Describing the life of a shipboard Russian engineer during the 1905 Russo-Japanese War, the work has a busy, mechanistic opening, interrupted by bleak lamenting before a grim dance of death gradually disappears amid Morse Code signals. The piece is described as the composer's "String Quartet no.1", but I wonder whether its 10-minute length and limited content justify such a label.
Back at St Andrew's Church in the evening, the Fidelio players continued exploring two of this enterprisingly-planned festival's main threads. The piano quartet theme was extended with Brahms in G minor and the Piano Quartet (2000) by composer-in-residence Judith Weir.
Typically well crafted and lacking in pretensions, this two-movement work opens with a strident, chunky first movement and concludes with a glacial, increasingly medieval-sounding set of variations on a spooky French ballad.
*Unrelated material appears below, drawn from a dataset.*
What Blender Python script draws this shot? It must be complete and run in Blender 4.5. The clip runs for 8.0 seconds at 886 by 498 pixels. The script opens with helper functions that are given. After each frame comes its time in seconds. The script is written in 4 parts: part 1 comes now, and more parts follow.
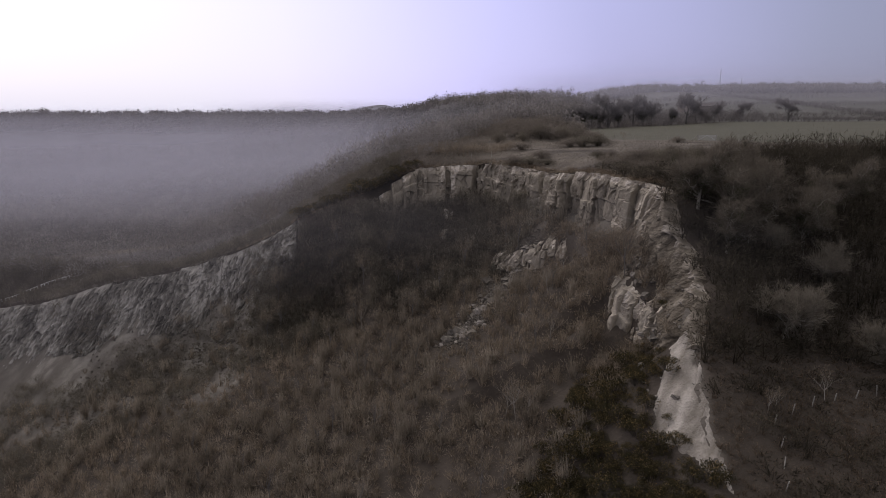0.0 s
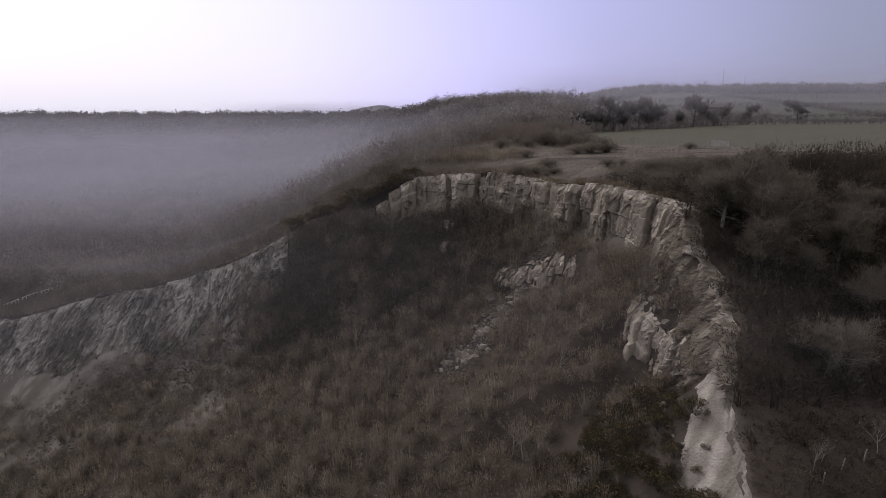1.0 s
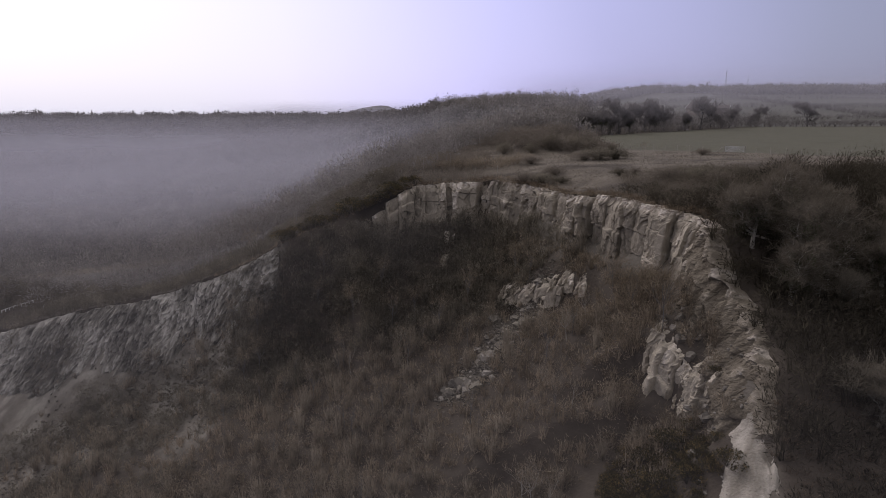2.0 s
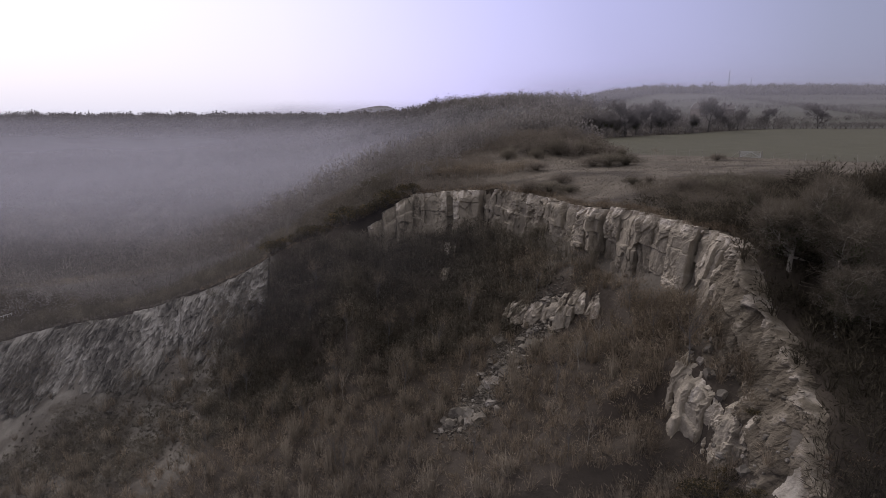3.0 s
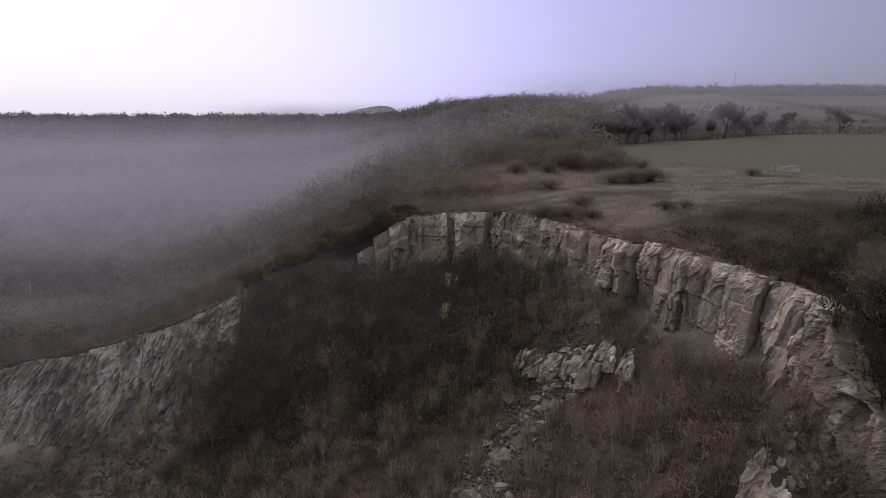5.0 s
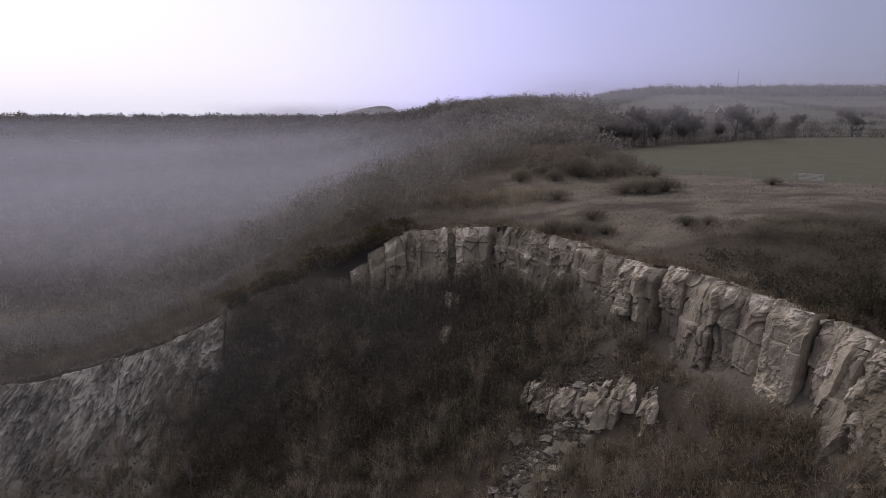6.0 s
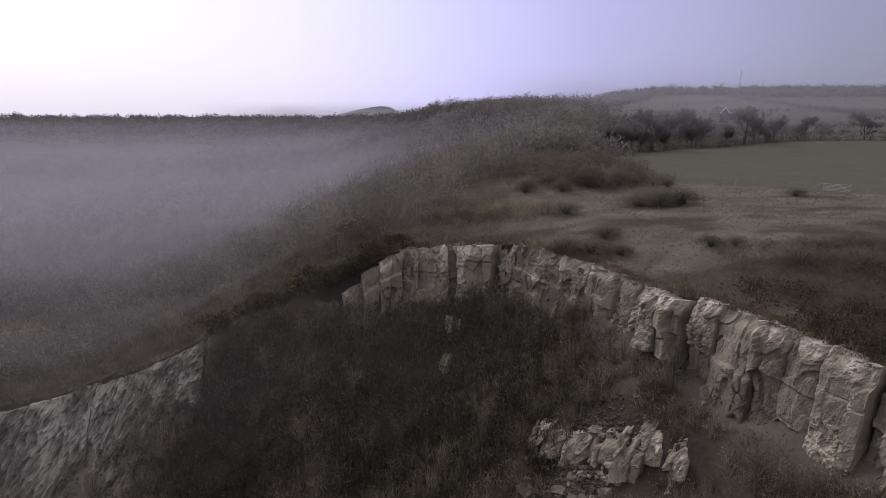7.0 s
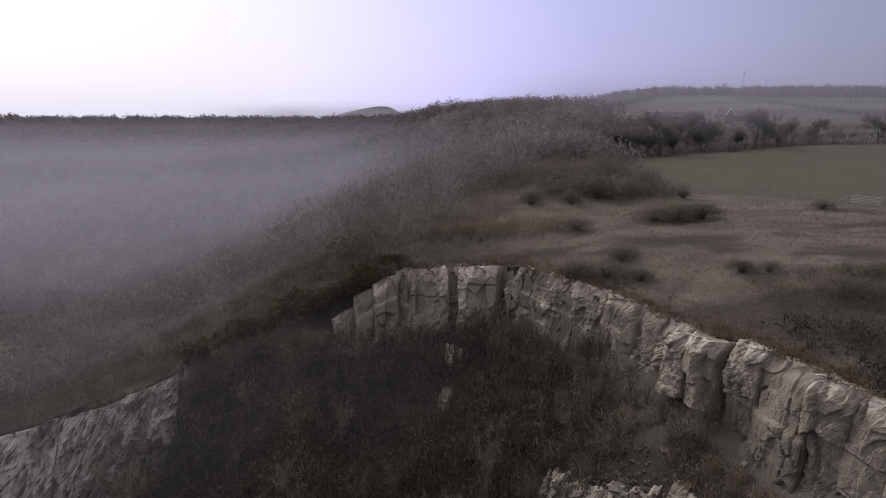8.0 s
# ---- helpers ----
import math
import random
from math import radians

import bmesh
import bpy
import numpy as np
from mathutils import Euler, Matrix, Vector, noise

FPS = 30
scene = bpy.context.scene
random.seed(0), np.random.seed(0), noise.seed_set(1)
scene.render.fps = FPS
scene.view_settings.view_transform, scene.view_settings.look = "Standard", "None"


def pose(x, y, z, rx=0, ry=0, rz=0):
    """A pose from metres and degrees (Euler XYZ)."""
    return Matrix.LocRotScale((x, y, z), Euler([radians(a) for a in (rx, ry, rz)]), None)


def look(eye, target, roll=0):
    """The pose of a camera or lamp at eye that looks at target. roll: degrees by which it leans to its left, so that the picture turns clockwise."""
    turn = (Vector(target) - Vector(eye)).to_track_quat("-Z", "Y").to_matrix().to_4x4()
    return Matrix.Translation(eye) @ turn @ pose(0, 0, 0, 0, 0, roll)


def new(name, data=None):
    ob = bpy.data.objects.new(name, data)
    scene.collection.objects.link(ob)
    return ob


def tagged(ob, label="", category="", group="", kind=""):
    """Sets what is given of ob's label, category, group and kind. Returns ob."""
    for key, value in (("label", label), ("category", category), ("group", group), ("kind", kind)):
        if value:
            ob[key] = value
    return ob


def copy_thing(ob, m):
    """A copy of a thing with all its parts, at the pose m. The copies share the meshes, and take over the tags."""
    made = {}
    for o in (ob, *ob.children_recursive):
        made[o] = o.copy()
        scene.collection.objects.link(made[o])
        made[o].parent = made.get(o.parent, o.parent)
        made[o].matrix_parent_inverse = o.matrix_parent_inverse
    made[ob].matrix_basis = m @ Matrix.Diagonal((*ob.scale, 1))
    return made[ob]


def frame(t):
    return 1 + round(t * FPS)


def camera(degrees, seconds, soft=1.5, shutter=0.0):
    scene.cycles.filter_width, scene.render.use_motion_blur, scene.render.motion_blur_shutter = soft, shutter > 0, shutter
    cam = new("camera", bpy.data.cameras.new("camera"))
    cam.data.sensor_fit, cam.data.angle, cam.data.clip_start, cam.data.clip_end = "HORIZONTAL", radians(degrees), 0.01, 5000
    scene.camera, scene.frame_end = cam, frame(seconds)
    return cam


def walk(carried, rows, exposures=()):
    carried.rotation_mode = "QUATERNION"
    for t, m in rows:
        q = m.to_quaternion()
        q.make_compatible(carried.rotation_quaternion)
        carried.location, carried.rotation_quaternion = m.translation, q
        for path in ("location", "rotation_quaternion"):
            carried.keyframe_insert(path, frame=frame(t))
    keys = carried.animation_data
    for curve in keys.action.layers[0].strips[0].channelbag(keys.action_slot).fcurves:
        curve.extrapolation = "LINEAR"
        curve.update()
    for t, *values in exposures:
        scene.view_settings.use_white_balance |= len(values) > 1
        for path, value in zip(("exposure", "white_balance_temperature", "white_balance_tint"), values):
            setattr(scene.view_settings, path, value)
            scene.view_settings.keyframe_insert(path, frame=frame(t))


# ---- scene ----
cam = camera(73.4, 8.0, soft=0.9)
METRES, EYE, TILT, LEAN, TURN = 52.0, 12.0, -12.6, 0.0, 0.0
ROWS = [
    (0.0, 0.0, 0.0, 0.0, -0.0, 0.0, 0.0),
    (0.5, 0.0005, 0.0577, 0.0236, 0.02, -0.01, 0.0),
    (1.0, 0.0009, 0.1156, 0.0453, 0.05, -0.01, -0.01),
    (1.5, 0.0012, 0.1736, 0.0674, 0.07, -0.01, -0.02),
    (3.0, 0.0018, 0.3486, 0.1261, 0.13, -0.01, -0.06),
    (3.5, 0.0019, 0.4074, 0.1467, 0.14, -0.02, -0.08),
    (4.0, 0.0021, 0.4664, 0.1671, 0.15, -0.01, -0.11),
    (4.5, 0.0021, 0.5251, 0.1883, 0.16, -0.03, -0.11),
    (6.0, 0.0016, 0.7022, 0.2529, 0.19, -0.07, -0.13),
    (6.5, 0.0015, 0.7613, 0.2749, 0.19, -0.08, -0.13),
    (7.0, 0.0015, 0.8206, 0.2976, 0.19, -0.08, -0.13),
    (7.5, 0.0011, 0.8797, 0.3209, 0.19, -0.11, -0.17),
    (8.0, 0.0017, 0.9392, 0.3429, 0.21, -0.11, -0.15),
]
walk(cam, [(t, pose(0, 0, EYE, TILT, LEAN, TURN) @ pose(METRES * x, METRES * y, METRES * z, 90 + pitch, roll, yaw)) for t, x, y, z, yaw, pitch, roll in ROWS],
     exposures=[(0.0, 0.0, 6100, 16), (8.0, 0.0, 6100, 16)])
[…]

The Fidelios brought all their customary sensitivity to a persuasive reading.
Debussy has been another festival presence, and here his evanescent late Cello Sonata was given a workmanlike account from Gemma Rosefield and Inon Barnatan, capturing much of the work's elusive, enigmatic beauty.
More Debussy came in a well-balanced vocal recital on Monday afternoon, where, after Judith Weir's Songs from the Exotic, naturally phrased, and clearly declaimed, Susannah Self's hauntingly coloured Chanson de Bilitis countered Ravel's vividly pictorial Don Quichotte a Dulcinee from baritone Damian Thantrey.
On Monday Damian Thantrey's swooning theatricality did little to help along John Pickard's Edward Thomas song-cycle The Borders of Sleep. Uniformly lugubrious tempi in these nine settings steal the thunder from what really is a beautifully inward song, the penultimate The Sorrow of True Love. Iwan Llewelyn-Jones etched well Pickard's telling piano gestures.
A more engaging aspect of Pickard was revealed in Monday evening's world premiere of his Presteigne Festival commission Orion for trumpet and organ. Reflecting the composer's own astronomical interests, it begins with cosmic wisps of material and ends with the trumpeter disappearing from our view.
The sensational Alison Balsom was the stunningly accurate trumpeter, and Jonathan Scott was equally outstanding in Pickard's frequently Messiaen-like organ writing.. And outside the stars were shining undimmed by light-pollution in this enchanting landscape.